Court grants voter legitimacy to Bovina second homeowners
By Matthew J. Perry
Less than two weeks before Election Day 2008, the Appellate Division of the New York State Supreme Court confirmed that eight Bovina homeowners—all whom keep other residences downstate—are within their legal rights to cast their votes as Bovinians.
The “Bovina Eight,” whose right to vote was challenged in 2007 and denied by the county board of elections, sued to retain that right and now have the backing of two state courts. The group, which was represented pro bono by the law firm Willkie, Farr and Gallagher, won their first decision in November 2007, but the board of elections appealed. A second, final appeal is still possible, although Delaware County has made no indication that it intends to try again. The appellate court would have to consent to a hearing, which is unlikely since the October 23 decision was handed down unanimously from a panel of five judges.
Aside from supporters of the plaintiffs, residents and officials of Bovina have withheld comment on the matter. But lawyers have taken interest in the decision, which still allows for debate and further inquiries into the status of residents.
Law didn’t change
“It’s not that the case changed the law.

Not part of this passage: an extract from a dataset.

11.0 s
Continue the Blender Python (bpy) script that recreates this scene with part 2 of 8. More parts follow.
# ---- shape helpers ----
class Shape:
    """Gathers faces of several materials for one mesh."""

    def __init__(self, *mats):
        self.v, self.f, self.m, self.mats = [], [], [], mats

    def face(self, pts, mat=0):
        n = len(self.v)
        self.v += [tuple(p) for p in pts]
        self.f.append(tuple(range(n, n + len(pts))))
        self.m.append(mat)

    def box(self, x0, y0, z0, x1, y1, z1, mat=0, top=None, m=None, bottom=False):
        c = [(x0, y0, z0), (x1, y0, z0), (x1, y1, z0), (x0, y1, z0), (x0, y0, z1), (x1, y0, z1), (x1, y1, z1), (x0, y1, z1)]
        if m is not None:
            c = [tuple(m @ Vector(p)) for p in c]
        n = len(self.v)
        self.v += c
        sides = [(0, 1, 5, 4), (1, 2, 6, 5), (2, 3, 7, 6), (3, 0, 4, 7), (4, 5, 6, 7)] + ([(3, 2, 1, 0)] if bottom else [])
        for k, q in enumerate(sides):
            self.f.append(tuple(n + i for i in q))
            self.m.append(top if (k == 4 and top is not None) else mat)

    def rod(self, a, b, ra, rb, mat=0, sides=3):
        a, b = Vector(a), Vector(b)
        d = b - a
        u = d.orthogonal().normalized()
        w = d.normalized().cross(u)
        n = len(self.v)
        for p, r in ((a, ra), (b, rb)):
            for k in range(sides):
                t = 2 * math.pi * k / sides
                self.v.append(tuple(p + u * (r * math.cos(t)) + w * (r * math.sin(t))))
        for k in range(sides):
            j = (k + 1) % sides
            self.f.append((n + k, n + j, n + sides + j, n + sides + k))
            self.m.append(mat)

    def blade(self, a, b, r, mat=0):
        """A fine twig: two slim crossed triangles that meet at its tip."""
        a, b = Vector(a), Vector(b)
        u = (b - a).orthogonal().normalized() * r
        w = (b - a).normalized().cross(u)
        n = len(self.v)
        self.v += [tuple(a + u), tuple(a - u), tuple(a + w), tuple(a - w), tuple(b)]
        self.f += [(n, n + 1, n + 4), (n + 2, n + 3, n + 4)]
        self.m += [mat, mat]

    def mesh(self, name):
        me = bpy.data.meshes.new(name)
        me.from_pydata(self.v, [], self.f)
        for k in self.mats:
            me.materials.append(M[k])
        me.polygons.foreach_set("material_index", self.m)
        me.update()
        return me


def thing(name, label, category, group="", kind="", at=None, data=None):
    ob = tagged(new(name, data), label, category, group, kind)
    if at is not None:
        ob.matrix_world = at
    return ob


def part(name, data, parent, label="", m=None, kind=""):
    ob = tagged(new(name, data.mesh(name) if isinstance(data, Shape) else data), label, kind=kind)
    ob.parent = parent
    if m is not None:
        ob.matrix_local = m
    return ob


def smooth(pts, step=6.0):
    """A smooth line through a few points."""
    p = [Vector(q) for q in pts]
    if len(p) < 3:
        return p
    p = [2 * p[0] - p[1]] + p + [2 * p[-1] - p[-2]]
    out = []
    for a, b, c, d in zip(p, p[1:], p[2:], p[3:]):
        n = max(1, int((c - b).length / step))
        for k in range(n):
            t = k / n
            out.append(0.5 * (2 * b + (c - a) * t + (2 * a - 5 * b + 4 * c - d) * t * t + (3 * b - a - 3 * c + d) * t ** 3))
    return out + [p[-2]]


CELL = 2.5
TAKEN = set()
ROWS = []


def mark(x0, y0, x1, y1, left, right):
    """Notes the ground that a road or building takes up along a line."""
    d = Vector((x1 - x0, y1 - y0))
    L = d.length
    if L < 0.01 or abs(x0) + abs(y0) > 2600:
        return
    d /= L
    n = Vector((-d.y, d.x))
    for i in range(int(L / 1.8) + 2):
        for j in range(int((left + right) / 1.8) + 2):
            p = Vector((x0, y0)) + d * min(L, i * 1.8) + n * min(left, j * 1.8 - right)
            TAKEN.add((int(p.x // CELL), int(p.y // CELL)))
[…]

It’s that people didn’t know what the law was,” says Bruce Kraus, an attorney who argued the case. “Delaware County is something of an outlier when it comes to their definition of the election law.”

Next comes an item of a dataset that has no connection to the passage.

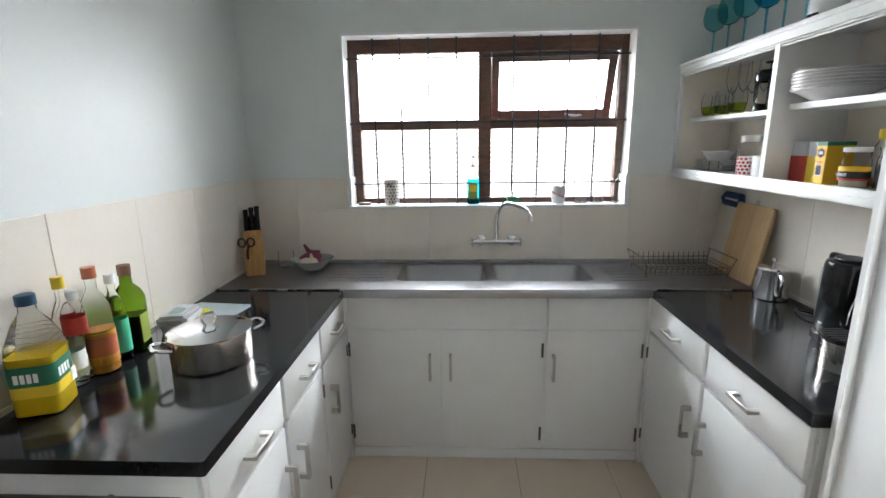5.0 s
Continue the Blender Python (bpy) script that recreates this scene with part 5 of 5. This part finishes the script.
def dish_rack():
    u = thing("dish_rack", pose(2.270, 2.998, ZW + 0.0065), "empty steel wire dish drying rack on the drainer", "dish rack")
    w, d = 0.195, 0.112
    part("lower_rim", tube(B(), [(x, y, 0.016) for x, y in rounded(-w, -d, w, d, 0.02, 4)], 0.0032, 6, closed=True), M_WIRE, u)
    for y in (-d - 0.006, d + 0.006):
        part("side_rail", tube(B(), [(-w - 0.004, y, 0.052), (w + 0.004, y, 0.052)], 0.0032, 6), M_WIRE, u)
    for y in (-0.055, 0.0, 0.055):
        part("floor_wire", tube(B(), [(-w, y, 0.0125), (w, y, 0.0125)], 0.0022, 5), M_WIRE, u)
    n = 15
    for i in range(n):
        x = -w + 0.012 + (2 * w - 0.024) * i / (n - 1)
        part("wire", tube(B(), [(x, -d - 0.008, 0.054), (x, -d, 0.018), (x, -d + 0.01, 0.016), (x, d - 0.01, 0.016), (x, d, 0.020), (x, d + 0.006, 0.078)], 0.0022, 6), M_WIRE, u)
    for s in (-1, 1):
        e = s * (w + 0.020)
        part("end_rail", tube(B(), [(s * w, -d + 0.012, 0.0), (s * (w + 0.006), -d, 0.045), (e, -d - 0.016, 0.094), (e, d + 0.012, 0.094), (s * (w + 0.006), d, 0.045), (s * w, d - 0.012, 0.0)], 0.0034, 8), M_WIRE, u, "raised end rail")
        for z in (0.034, 0.052):
            part("end_wire", tube(B(), [(s * (w + 0.004), -d, z), (s * (w + 0.004), d, z)], 0.0022, 5), M_WIRE, u)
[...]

In essence, the case boiled down to a question of whether citizens may vote only at a primary residence or at any legitimate residence. The board of elections argued that the Bovina residents in question did not, primarily, live in that town. When the county sheriff’s office investigated the matter, certain evidence—such as the address listed on federal income tax returns—was considered positive proof of a person’s primary residence.
The problem with that interpretation is encapsulated by the situation of Hall Willkie and his partner, Tom Craveiro, who both had their voting status challenged. Because Craveiro listed their Bovina residence on his tax returns, he was kept on the town voting rolls. Willkie listed his downstate address, and was removed.
Both men felt vindicated by the court’s decision, which states that election law “does not preclude a person from having two residences and choosing one for election purposes provided he or she has ‘legitimate, significant and continuing attachments’ to that
residence.” In other words, Willkie, who has owned a farm in Bovina since 1985 and splits his time between that home and a Manhattan apartment, can choose to vote in either community because his residency in both places is a matter of physical fact. Or, as Kraus argued, “home is where the heart is.”
Election law does not require that a resident own property or have lived for any specific amount of time in the community to be considered eligible to vote.
But there are some legitimate criteria for determining eligibility. For instance, Kraus does not think the state would allow a resident to change his or her voting status repeatedly. “I don’t think the law allows you to register one year in Bovina because you want to vote for a councilperson and then the next year, change your registration to New York so you could vote in a mayoral election.”
Willkie adds that he does not believe the law would look favorably on property owners who rarely, if ever, visit the community. “If someone just owned a rental or investment property, for instance, or a quarter share in a hunting cabin they visited for one week a year, I don’t think the law is meant to enfranchise them.”
The board of elections will still investigate any challenge to voter registration. But this most recent court review of the election law, which has attracted statewide attention, will provide ample protection to the vast majority of second homeowners who pay taxes, attend meetings and volunteer in their community.
“There always can be abuses, and there will always be cheaters,” Willkie says. “But you can’t design a law to exclude everyone. When the interpretation is too strict you get what happened to Tom and me, and decisions that don’t make much sense.”